▶ SET TASK: Transcribe all of the data exactly. Omit the pictures.

▶ DATA LINES:
• • • • • • •
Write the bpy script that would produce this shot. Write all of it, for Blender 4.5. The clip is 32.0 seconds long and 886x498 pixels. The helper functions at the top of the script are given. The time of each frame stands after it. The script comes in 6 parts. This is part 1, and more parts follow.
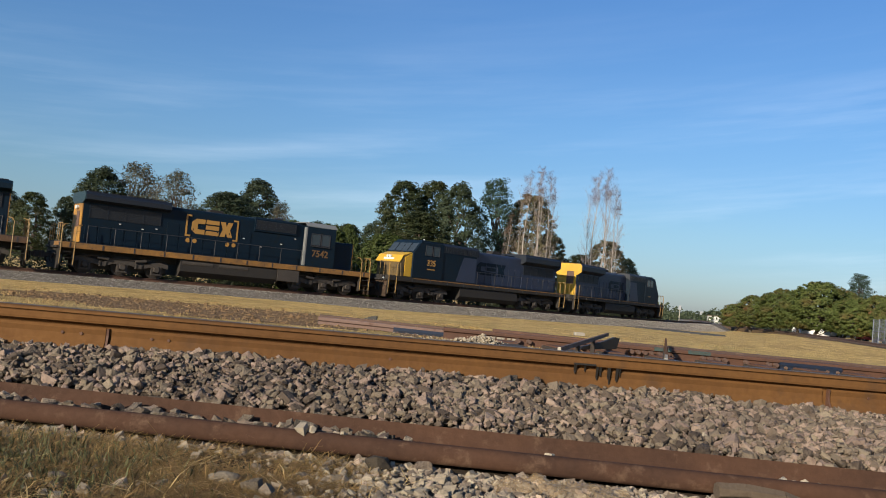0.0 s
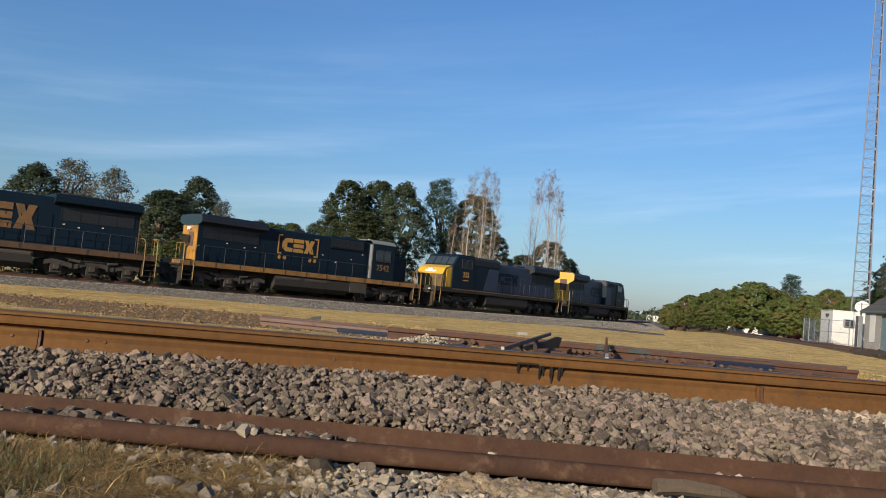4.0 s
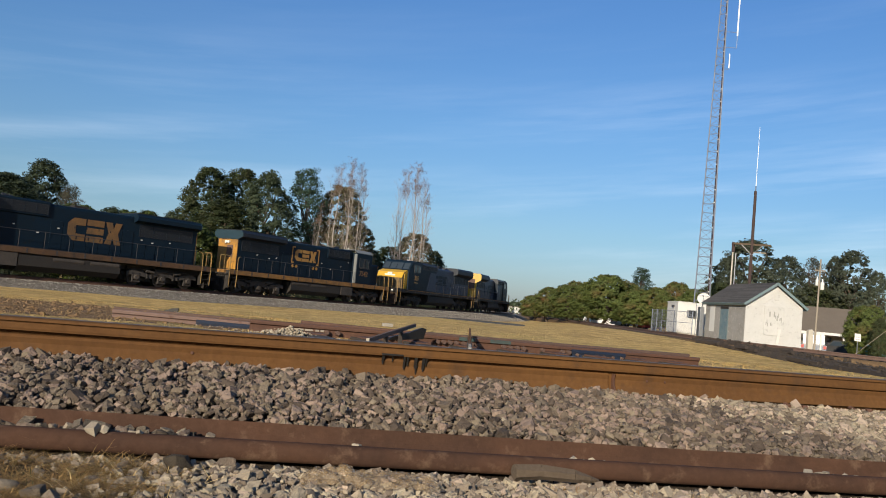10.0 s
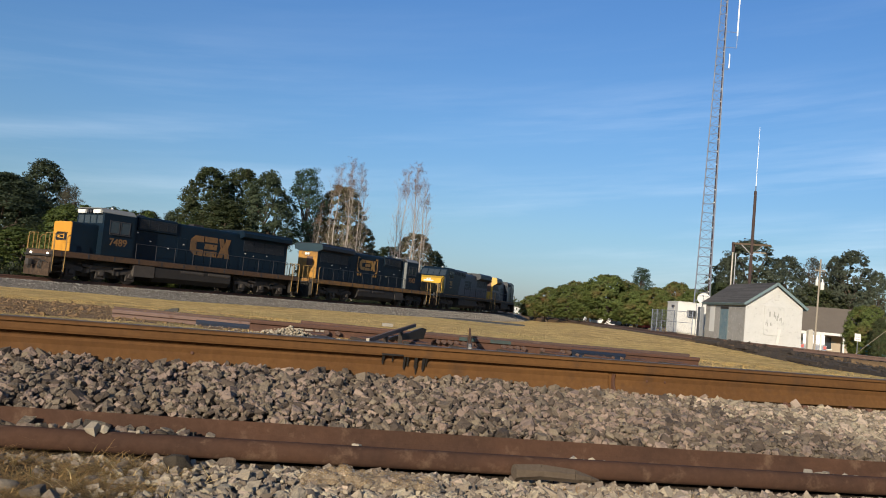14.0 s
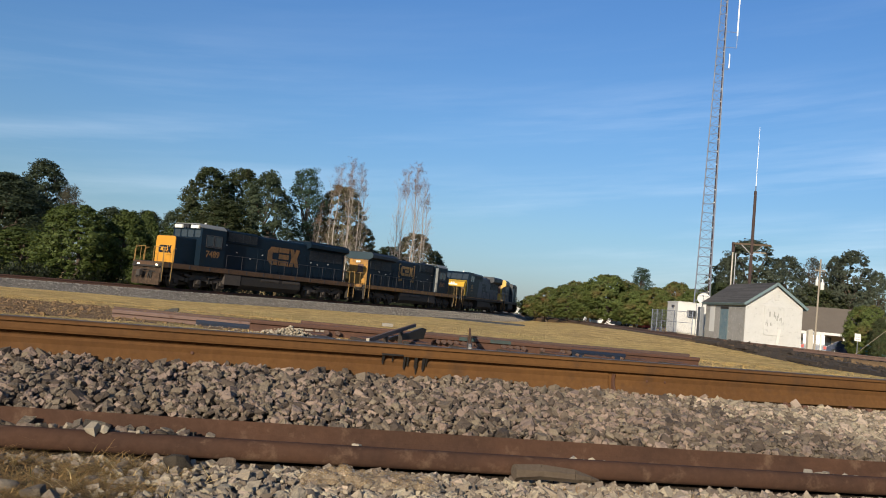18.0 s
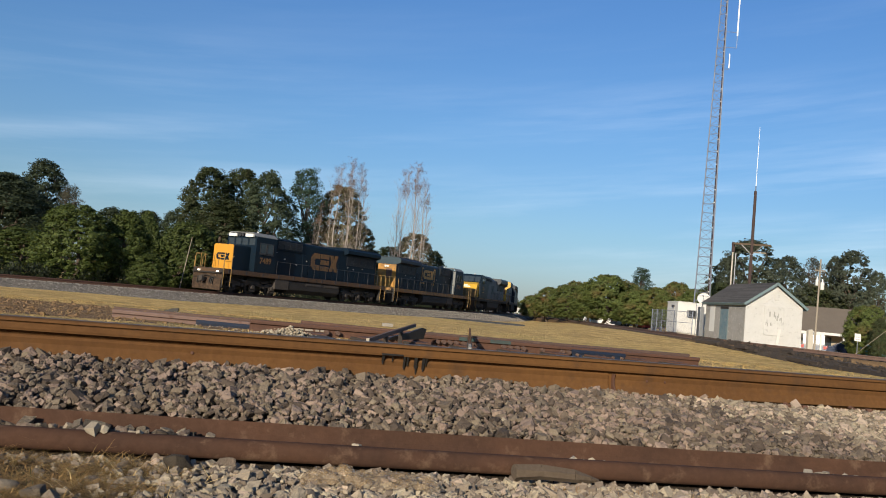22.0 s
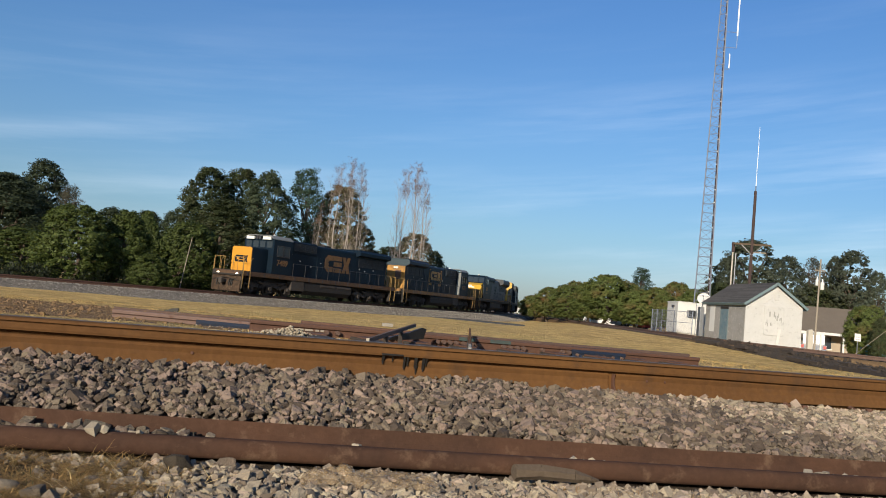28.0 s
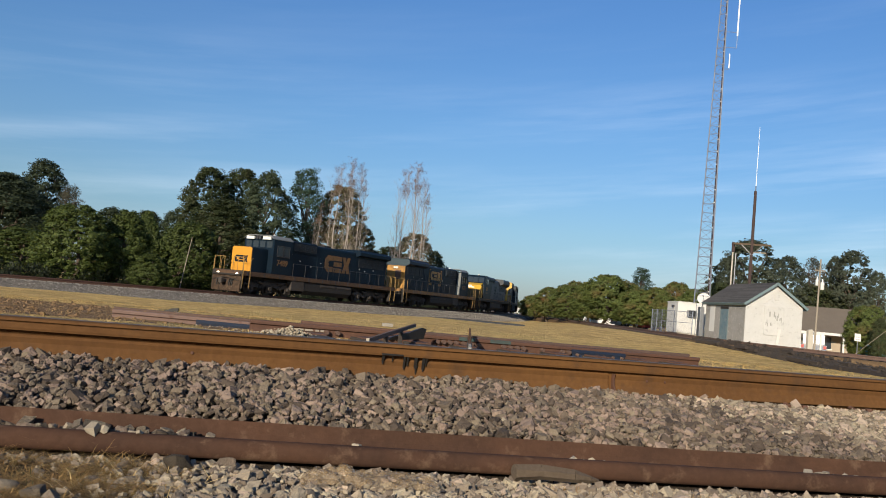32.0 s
• • • • • • •
▶ OUTPUT BELOW:
Write the bpy script that would produce this shot. Write all of it, for Blender 4.5. The clip is 32.0 seconds long and 886x498 pixels. The helper functions at the top of the script are given. The time of each frame stands after it. The script comes in 6 parts. This is part 1, and more parts follow.
0.0 s
4.0 s
10.0 s
14.0 s
18.0 s
22.0 s
28.0 s
32.0 s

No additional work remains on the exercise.